When your listing is visually polished, disclosure-complete, and document-ready, you make it easier for qualified buyers to act with confidence.

Preparing a Coral Gables luxury home for international buyers takes more than great photography or elegant staging. It means presenting the home with the level of clarity, documentation, and professionalism that cross-border buyers expect. In a globally connected market like Coral Gables, that extra preparation can help your property stand out for the right reasons.

If you are preparing to sell and want a polished, internationally minded listing strategy, Maruja Lina Gil, PA can help you position your Coral Gables property with the care, market knowledge, and virtual presentation today’s luxury buyers expect.

FAQs

What makes a Coral Gables luxury home attractive to international buyers?

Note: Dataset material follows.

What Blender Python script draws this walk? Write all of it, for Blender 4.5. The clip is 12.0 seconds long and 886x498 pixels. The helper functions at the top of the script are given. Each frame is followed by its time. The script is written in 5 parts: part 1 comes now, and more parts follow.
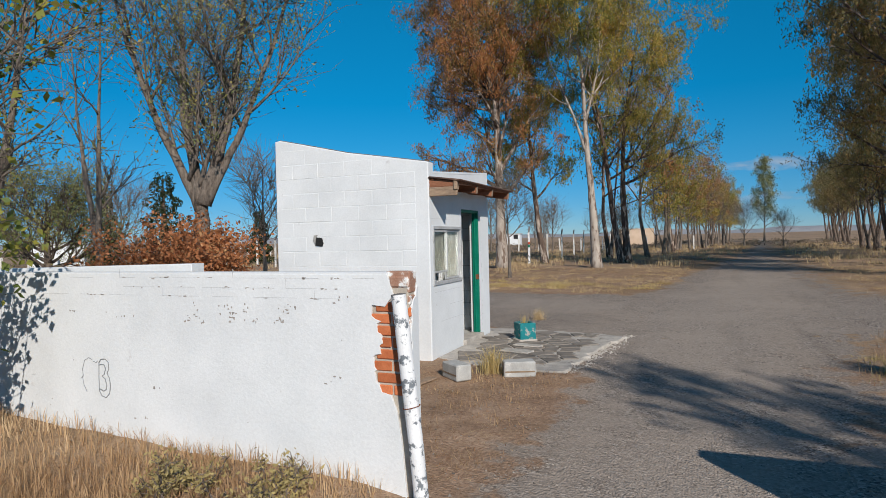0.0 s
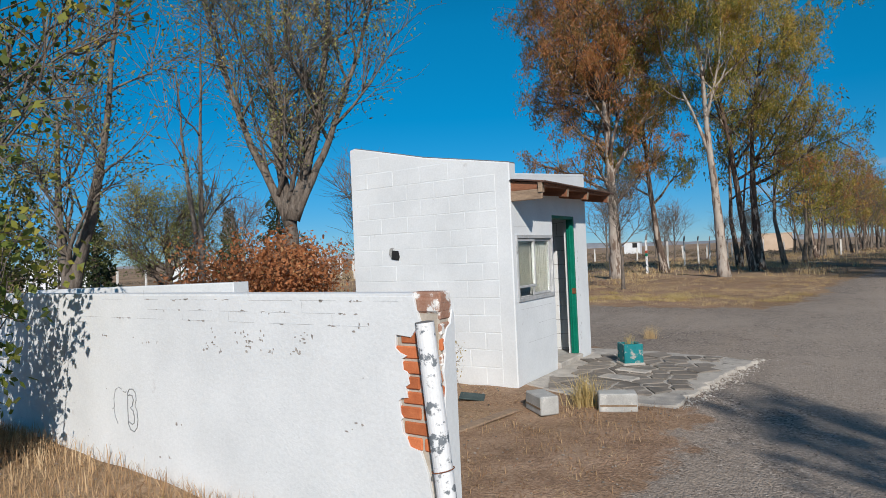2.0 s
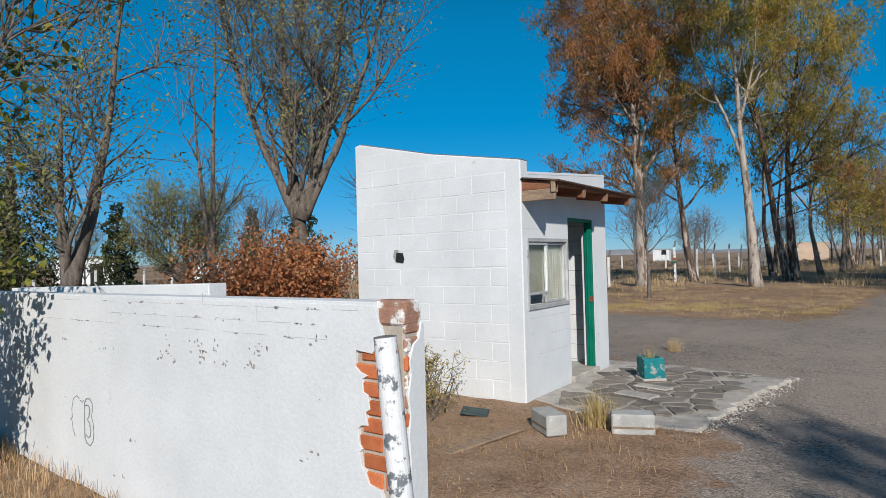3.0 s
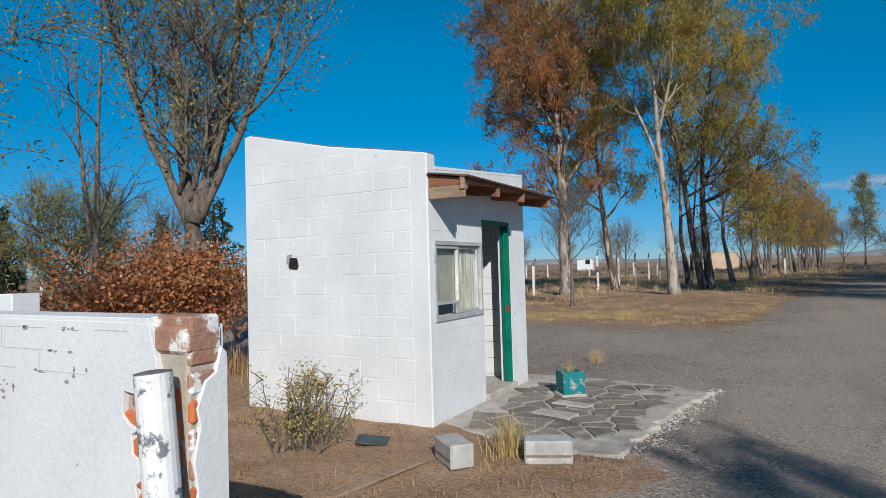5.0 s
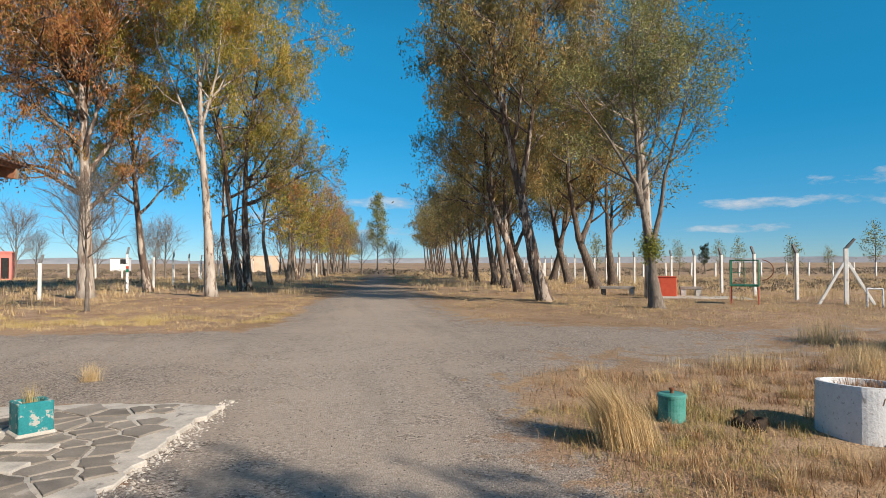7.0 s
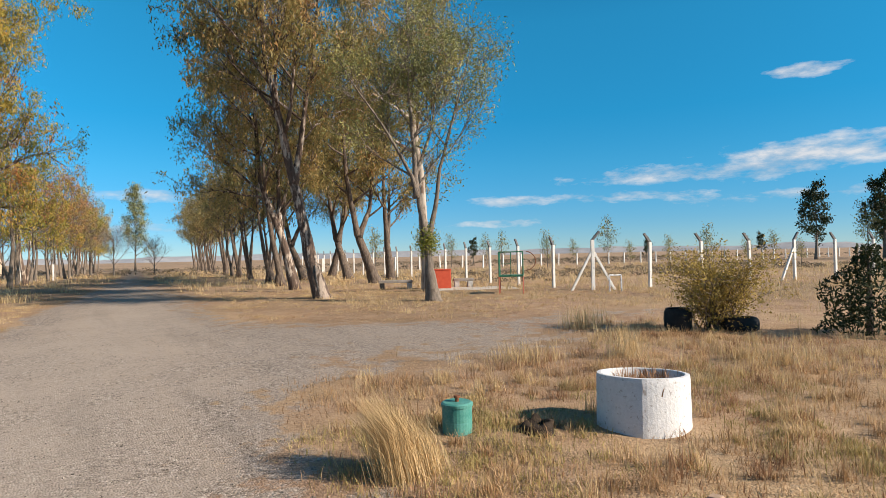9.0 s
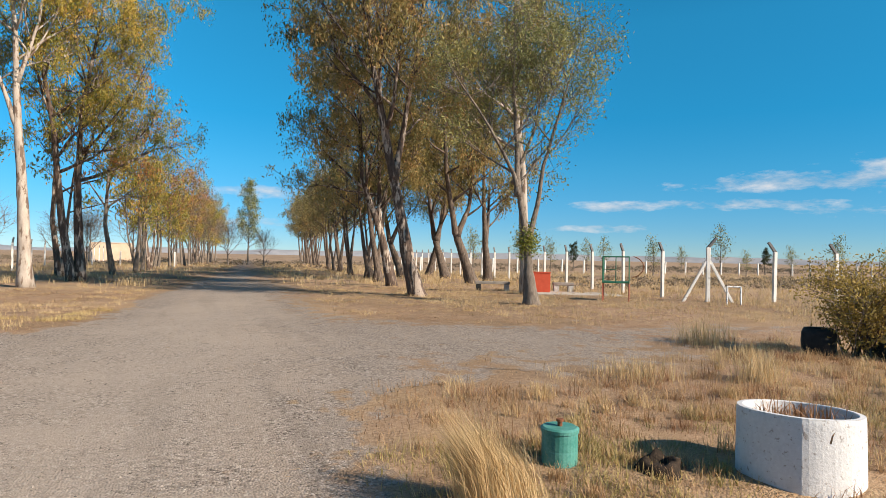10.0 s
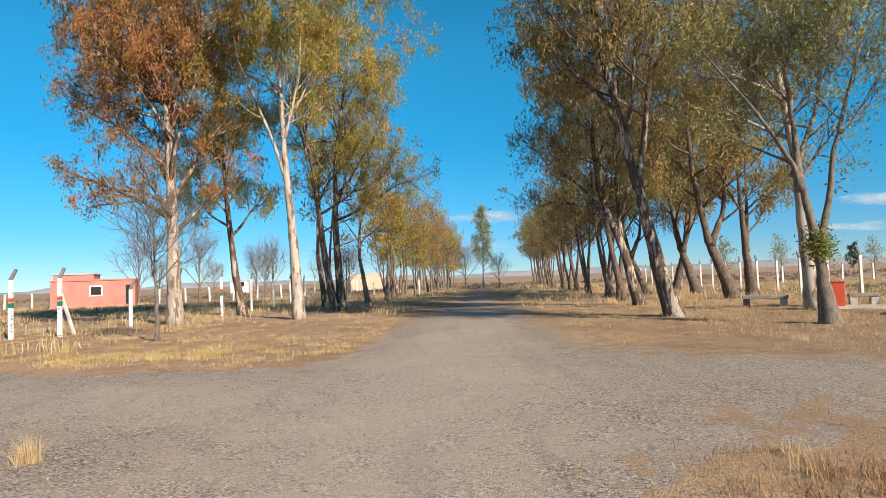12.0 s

  • International buyers often value a listing that is easy to evaluate remotely, with professional photos, video, a virtual tour, and organized property documents.

What rooms should you stage first in a Coral Gables luxury home?

  • Based on NAR’s 2025 staging report, the living room, primary bedroom, dining room, and kitchen are the top areas to prioritize.

What disclosures should Coral Gables luxury sellers prepare before listing?

  • Sellers should gather known-condition information, warranties, contractor reports, permit history, tax-related materials, and any required flood-related information.

Why is flood documentation important for Coral Gables home sales?

  • Coral Gables states the city is particularly susceptible to flooding from major rain events and storm surges, and Florida requires a flood disclosure at or before contract execution.

What title issues should Coral Gables sellers check before going live?

  • Sellers should review for items such as unreleased liens, missing satisfactions, open permits, or other recorded encumbrances that could slow the transaction.

What extra steps apply if the Coral Gables luxury property is a condo?

  • Condo sellers may need to prepare association governing documents, budgets, and other required materials that Florida law requires before closing.